Bilan du second tour de l’élection présidentielle malienne, ce dimanche 12 août 2018: un chef de bureau de vote tué, des agents électoraux enlevés, du matériel électoral volé ou saccagé, des bureaux de vote qui ferment en plein vote sans aucune explication. Et comme pour ne pas être en reste, la nature s’y est mise, en ouvrant les vannes du ciel pour arroser convenablement et faire de ce deuxième tour de la présidentielle malienne, une élection à vite ranger aux oubliettes du processus démocratique en Afrique. A en croire les informations relayées par les médias, on ne peut que s’offusquer de l’absence de rigueur sécuritaire dans certaines zones où les incidents se sont multipliés sans intervention des forces de l’ordre. Pour cause, elles étaient simplement inexistantes pour assurer la surveillance de ce vote qui pourtant était présenté comme celui de tous les dangers. Pour tout confirmer et surtout mettre en exergue la légèreté feinte ou voulue-dans quel but?-dans la sécurisation de l’élection, à Arkodia, localité située au sud-ouest de Tombouctou dans le Nord du Mali où a été tué un chef de bureau de vote par des présumés jihadistes, aucune présence des forces de l’ordre n’a été constatée pour permettre le bon déroulement de l’opération de vote. Sauf après le passage des tueurs, où les forces de l’ordre sont venues jouer les croque-morts. Pourquoi cette défaillance inexplicable?
Malheureusement, les observateurs étrangers, dont les discours sont préparés depuis leurs luxueuses chambres d’hôtel joueront encore à l’opinion, le disque jamais rayé des élections qui se sont globalement bien déroulées, en dehors d’incidents mineurs ne pouvant entacher le déroulement du scrutin et ses résultats. Si le ridicule pouvait tuer, ces observateurs qui n’ont d’yeux que pour ne pas voir, changeraient leurs rengaines, à défaut d’avoir le courage de ne plus aller…observer. C’est la démocratie qui en souffre sur le continent où des dirigeants impopulaires sont élus ou confortés dans leurs fauteuils par des deals montés sur le dos d’un peuple à qui on fait pourtant avaler au quotidien les vertus de la démocratie. Jacques Chirac l’avait pourtant dit sous la forme d’une boutade, «la démocratie est un luxe pour l’Afrique». Comment ne pas donner raison à l’ancien président français quand on met dans la balance le coût exorbitant des élections et les piètres résultats qui sont obtenus?
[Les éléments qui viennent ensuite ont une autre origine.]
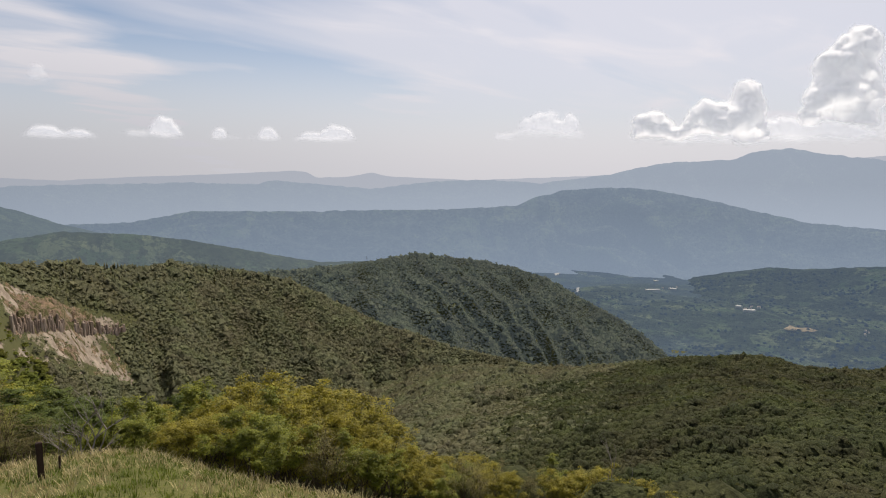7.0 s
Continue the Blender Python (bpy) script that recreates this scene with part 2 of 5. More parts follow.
def canopy(name, dark, light, warm, fresh, share=0.4, air=None, hazy=0.0, grain=1.0):
    """Woodland seen from afar: each crown its own green, in stands of olive, fresh and bud-brown trees; hazy mixes in
    air-coloured glow.
    """
    k = Mat(name, 0.75, 0.12)
    stand = k.ramp(k.noise(0.021, 5, 0.62, distort=0.5), 0.38, 0.64)
    col = k.mix(k.ramp(k.attr("tone"), 0.1, 0.95), dark, light)
    col = k.mix(k.math("MULTIPLY", stand, 0.65), col, k.mix(k.attr("tone"), tuple(0.6 * c for c in warm), warm))
    col = k.mix(k.math("MULTIPLY", k.ramp(k.noise(0.045, 4, 0.6), 0.5, 0.68), 0.55), col, fresh)
    spray = k.noise(1.7, 5, 0.72)
    shade = k.ramp(spray, 0.36, 0.64, 1 - 0.55 * grain, 1 + 0.5 * grain)
    gain = k.n.new("ShaderNodeCombineColor")
    for i in range(3):
        k.set(gain.inputs[i], shade)
    col = k.mix(1.0, col, gain.outputs[0], "MULTIPLY")
    k.bump(spray, grain, 0.5)
    k.color(col)
    k.leafy(col, share)
    # haze over the farthest woods, put in as emission
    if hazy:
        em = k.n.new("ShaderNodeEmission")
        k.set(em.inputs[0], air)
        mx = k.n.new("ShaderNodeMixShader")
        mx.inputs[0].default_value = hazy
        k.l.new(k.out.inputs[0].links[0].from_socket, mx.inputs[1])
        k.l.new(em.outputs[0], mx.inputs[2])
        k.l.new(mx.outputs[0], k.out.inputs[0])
    return k.m


# blue raised in M_CANOPY, more in FAR and BLUE, standing in for haze
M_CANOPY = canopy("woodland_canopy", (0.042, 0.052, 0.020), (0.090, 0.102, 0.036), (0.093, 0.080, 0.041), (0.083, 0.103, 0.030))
M_CANOPY_G = canopy("fresh_beech_canopy", (0.045, 0.062, 0.010), (0.165, 0.180, 0.024), (0.16, 0.15, 0.026), (0.14, 0.17, 0.022))
M_CANOPY_FAR = canopy("haze_tinted_far_canopy", (0.112, 0.120, 0.066), (0.180, 0.184, 0.093), (0.184, 0.158, 0.092), (0.156, 0.178, 0.080), grain=0.45)
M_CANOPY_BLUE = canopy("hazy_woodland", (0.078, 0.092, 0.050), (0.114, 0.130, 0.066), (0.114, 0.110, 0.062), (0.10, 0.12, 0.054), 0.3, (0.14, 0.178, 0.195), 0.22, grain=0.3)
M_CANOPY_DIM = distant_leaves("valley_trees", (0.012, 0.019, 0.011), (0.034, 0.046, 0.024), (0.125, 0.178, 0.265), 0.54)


def plain(name, col, rough=0.6, metal=0.0, vary=0.25, scale=30, spec=0.4):
    k = Mat(name, rough, spec)
    n = k.noise(scale, 4)
    k.color(k.mix(n, tuple(c * (1 - vary) for c in col), tuple(min(1, c * (1 + vary)) for c in col)))
    k.b.inputs["Metallic"].default_value = metal
    return k.m


def ground_material():
    k = Mat("grass_soil_and_rock", 0.95, 0.1)
    big, fine = k.noise(0.35, 5, 0.6), k.noise(14, 5, 0.7)
    grass = k.mix(big, (0.045, 0.065, 0.014), (0.11, 0.11, 0.032))
    grass = k.mix(k.ramp(fine, 0.35, 0.75), grass, (0.16, 0.145, 0.055))
    wood = k.mix(k.noise(0.05, 5), (0.05, 0.055, 0.022), (0.10, 0.098, 0.04))
    rock = k.mix(k.ramp(k.noise(0.22, 8, 0.75, stretch=(1, 1, 0.35)), 0.3, 0.72), (0.10, 0.075, 0.055), (0.42, 0.35, 0.27))
    stone = k.mix(k.ramp(k.noise(24, 6, 0.75), 0.35, 0.65), (0.10, 0.08, 0.055), (0.42, 0.355, 0.265))
    col = k.mix(k.attr("wooded"), grass, wood)
    col = k.mix(k.ramp(k.math("ADD", k.attr("scree"), k.math("MULTIPLY", k.math("SUBTRACT", k.noise(0.07, 6, 0.75), 0.5), 1.9)), 0.45, 0.6), col, rock)
    col = k.mix(k.ramp(k.math("ADD", k.attr("stony"), k.math("MULTIPLY", k.math("SUBTRACT", k.noise(3.5, 5, 0.7), 0.5), 1.1)), 0.48, 0.62), col, stone)
    k.color(col)
    k.bump(fine, 0.8, 0.05)
    return k.m


M_GROUND = ground_material()


# ---- land form ----
def hash2(ix, iy, seed):
    h = (ix * 374761393 + iy * 668265263 + seed * 1442695041) & 0x7FFFFFFF
    h = ((h ^ (h >> 13)) * 1274126177) & 0x7FFFFFFF
    return ((h ^ (h >> 16)) & 0xFFFF) / 65535.0


def vnoise(x, y, seed=0):
    x, y = np.asarray(x, float), np.asarray(y, float)
    ix, iy = np.floor(x).astype(np.int64), np.floor(y).astype(np.int64)
    fx, fy = x - ix, y - iy
    fx, fy = fx * fx * fx * (fx * (fx * 6 - 15) + 10), fy * fy * fy * (fy * (fy * 6 - 15) + 10)
    a, b = hash2(ix, iy, seed), hash2(ix + 1, iy, seed)
    c, d = hash2(ix, iy + 1, seed), hash2(ix + 1, iy + 1, seed)
    return (a + (b - a) * fx) * (1 - fy) + (c + (d - c) * fx) * fy - 0.5


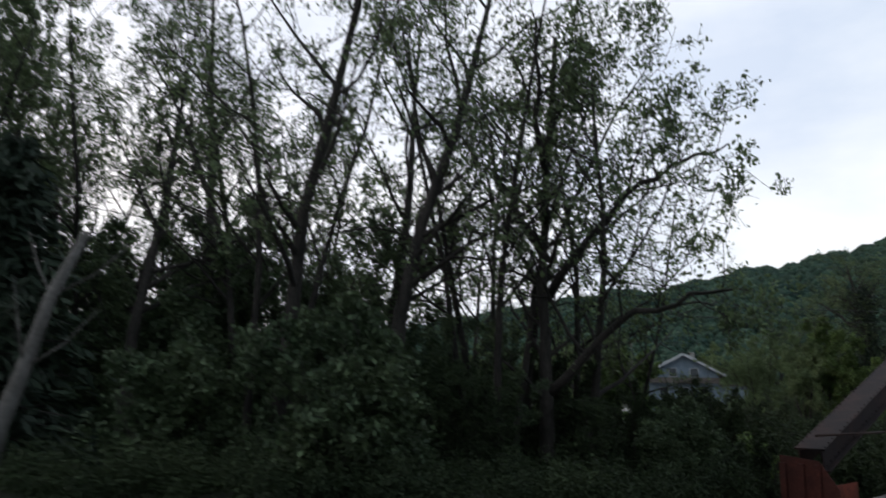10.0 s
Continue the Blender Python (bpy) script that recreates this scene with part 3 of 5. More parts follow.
pr = random.Random(21)
for outer, inner, left_side, yb in ((LEFT_OUT, LEFT_IN, True, DECK1 + 0.1), (RIGHT_IN, RIGHT_OUT, False, DECK1 - 0.6)):
    bands = [(-13.4, -8.6, 3), (-8.6, -3.9, 3), (-3.9, -2.6, 5), (-2.6, 2.2, 4), (2.2, 6.6, 5), (6.6, 11.4, 5), (11.4, 16.2, 5), (16.2, 21.8, 5), (21.8, 24.4, 5), (24.4, 27.6, 5), (27.6, 29.9, 5), (29.9, 32.6, 5), (32.6, yb, 5)]
    if not left_side:
        bands = [(-13.4, -7.6, 3), (-7.6, -2.2, 3), (-2.2, 2.6, 4)] + bands[4:]
    for s0, s1, cols in bands:
        tidy = s0 < -4 or s0 > 21
        cuts = [c + (pr.uniform(-0.13, 0.13) if 0 < c < cols else 0) for c in range(cols + 1)]
        phase = [pr.uniform(0, 6.28) for _ in range(cols + 1)]
        sway = [0 if tidy else pr.choice((0.008, 0.02, 0.032)) for _ in range(cols + 1)]
        for c in range(cols):
            y = s0

            def wander(yy, c=c, phase=phase, sway=sway):
                return tuple(sway[e] * (math.sin(yy * 2.1 + phase[e]) + 0.5 * math.sin(yy * 5.3 + 2 * phase[e])) for e in (c, c + 1))

            while y < s1 - 0.3:
                ln = s1 - s0 if tidy and pr.random() < 0.8 else pr.choice((pr.uniform(0.4, 0.8), pr.uniform(0.9, 1.6), pr.uniform(1.2, 2.5), pr.uniform(1.6, 3.0)))
                y1 = min(y + ln, s1)
                if s1 - y1 < 0.4:
                    y1 = s1
                ym = (y + y1) / 2
                a, d = line_at(outer, ym), line_at(inner, ym)
                w = (d - a) / cols
                jog = pr.uniform(-0.012, 0.012) if tidy else pr.uniform(-0.006, 0.006)
                gap = pr.choice((0.002, 0.004, 0.007)) if tidy else pr.choice((0.0005, 0.001, 0.0015, 0.003, 0.009))
                rag = 0.016 if s0 < -4 else pr.choice((0.009, 0.011, 0.03))
                x0 = a + cuts[c] * w + gap + (jog if 0 < c else pr.uniform(-0.06, 0.03))
                x1 = a + cuts[c + 1] * w - gap + (jog if c < cols - 1 else pr.uniform(-0.05, 0.05))
                plank(x0, x1, y + pr.uniform(0, rag * 0.6), y1 - pr.uniform(0.008, rag), 0.4 if tidy else 1.25, pr, wander)
                y = y1
for k in range(4):
    plank(-0.50 + 0.22 * k, -0.50 + 0.22 * k + 0.205, 10.05 + 0.03 * k, 11.05, 0.6, pr)
# wide dusty boards laid bare across the middle
M["dusty_board"] = mat("dusty_brown_board", (0.15, 0.105, 0.075), (0.25, 0.18, 0.13), 1.6, 0.9, fine=22, stretch=(0.6, 5, 5), bump=0.35, bump_dist=0.006, per_object=0.3)
y = 11.12
while y < 23.2:
    wide = pr.choice((0.28, 0.36, 0.44)) if y < 15.6 else pr.choice((0.16, 0.2, 0.26))
    a, d = line_at(LEFT_IN, y) + 0.03, line_at(RIGHT_IN, y) - 0.03
    if y < 17.2 or 19.6 < y:
        b = Build().box((a - d) / 2 * Vector((1, 0, 0)) + Vector((pr.uniform(-0.03, 0.03), 0.012, 0)), (d - a) / 2 * Vector((1, 0, 0)) + Vector((pr.uniform(-0.03, 0.03), wide - 0.012, 0.035)), jitter=0.011, rng=pr)
        o = part("middle_board", b, M["dusty_board"], deck)
        o.matrix_parent_inverse = deck_inv
        o.matrix_basis = pose((a + d) / 2, y, -0.062 + pr.uniform(-0.004, 0.012), pr.uniform(-1.5, 1.5), pr.uniform(-0.6, 0.6), pr.uniform(-2.2, 2.2))
    y += wide
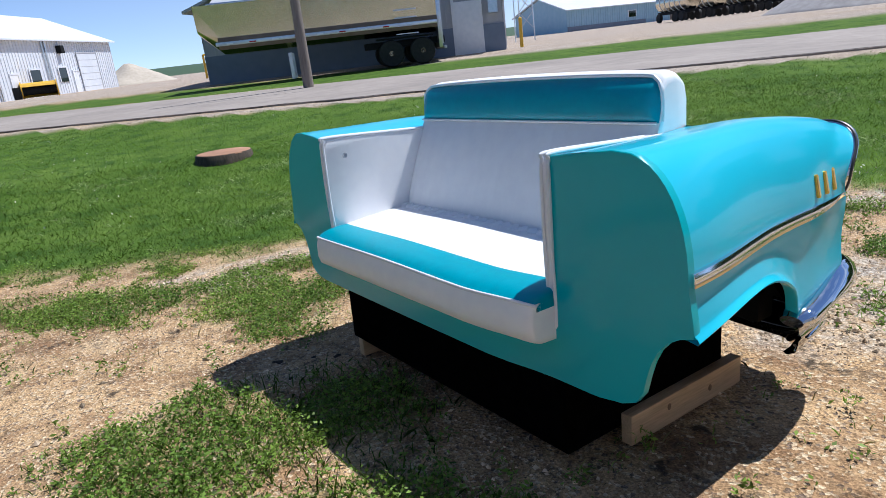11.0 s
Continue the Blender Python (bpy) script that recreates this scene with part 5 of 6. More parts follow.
def small_car(label, m, paint):
    t = thing("car", label, "car", m)
    part("body", prism(bmesh.new(), [(0, 0.35), (4.4, 0.35), (4.45, 0.7), (3.4, 0.86), (0.4, 0.88), (0, 0.75)], 0, -0.88, 0.88, 0.06, 2), paint, t)
    part("cabin", prism(bmesh.new(), [(0.5, 0.86), (3.3, 0.86), (2.5, 1.38), (1.0, 1.40)], 0, -0.74, 0.74, 0.05, 2), DARKGL, t)
    part("roof", bm_box(-0.66, 1.05, 1.38, 0.66, 2.45, 1.44, 0.02), paint, t)
    for sx in (1, -1):
        for y in (0.8, 3.5):
            wheel(t, sx * 0.80, y, 0.32, 0.2, sx)
    return t


car = small_car("white car parked along the far street", facing(-56, -74, 0.78, -0.62), TRUCK_W)
copy_thing(car, facing(-62, -74, 0.78, -0.62))
small_car("dark car parked beside the white house", facing(38.5, 43.0, 0.73, -0.68), DARK)
small_car("silver car parked beside the white house", facing(42, 41.5, 0.73, -0.68), STEEL)
copy_thing(car, facing(-31, -62, 0.88, -0.47))

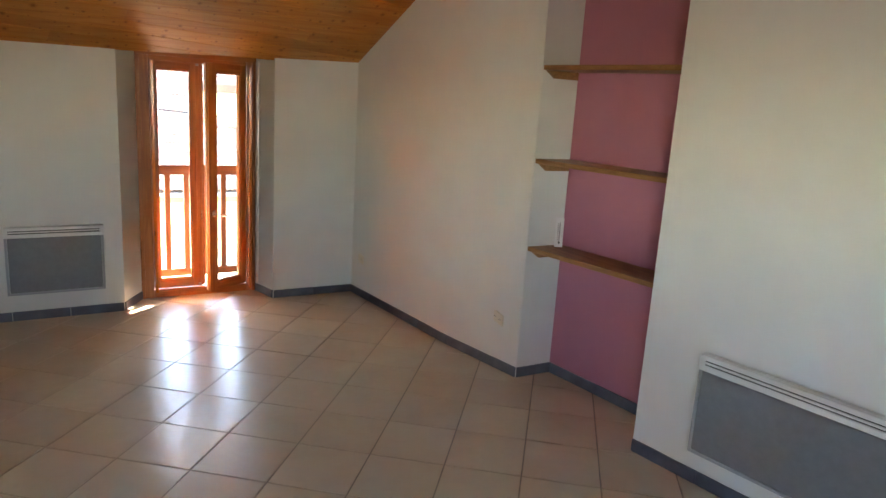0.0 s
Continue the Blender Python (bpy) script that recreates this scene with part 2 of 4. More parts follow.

En tout cas, il a finalement bien raison, Aliou Diallo, le candidat arrivé en troisième position au premier tour et qui a formellement refusé de porter le confortable costume de «faiseur de roi» en donnant des consignes de vote au profit de Soumaïla Cissé, 17,7% et Ibrahim Boubacar Keïta (IBK), 41,7%, respectivement 2è et 1er du premier tour du vote du 29 juillet dernier. Pour Aliou Diallo, qui ne saurait continuer à cautionner un «simulacre», les dés étaient pipés d’avance.
Qu’attendre maintenant de cette élection dont les résultats ne devraient pas être connus avant quelques jours, du fait que le Mali est un pays très vaste et de l’enclavement de certaines localités? Juste, sauf miracle, la confirmation de la victoire de IBK qui, à défaut du «takoklen», soit le coup KO, dès le premier round, s’est forgé une avance considérable pour assurer son deuxième mandat. La véritable équation, dont l’inconnue est bien connue, c’est la crise post-électorale qui pourrait bien s’installer dans un pays où l’insécurité est aiguë et dont une bonne partie est sous coupe réglée des jihadistes et autres bandits du même acabit. Tout ça pour ça, est-on tenté de dire, en espérant que les uns et les autres sauront raison garder dans l’intérêt du seul Mali qui n’a nullement besoin d’un autre ingrédient de déstabilisation.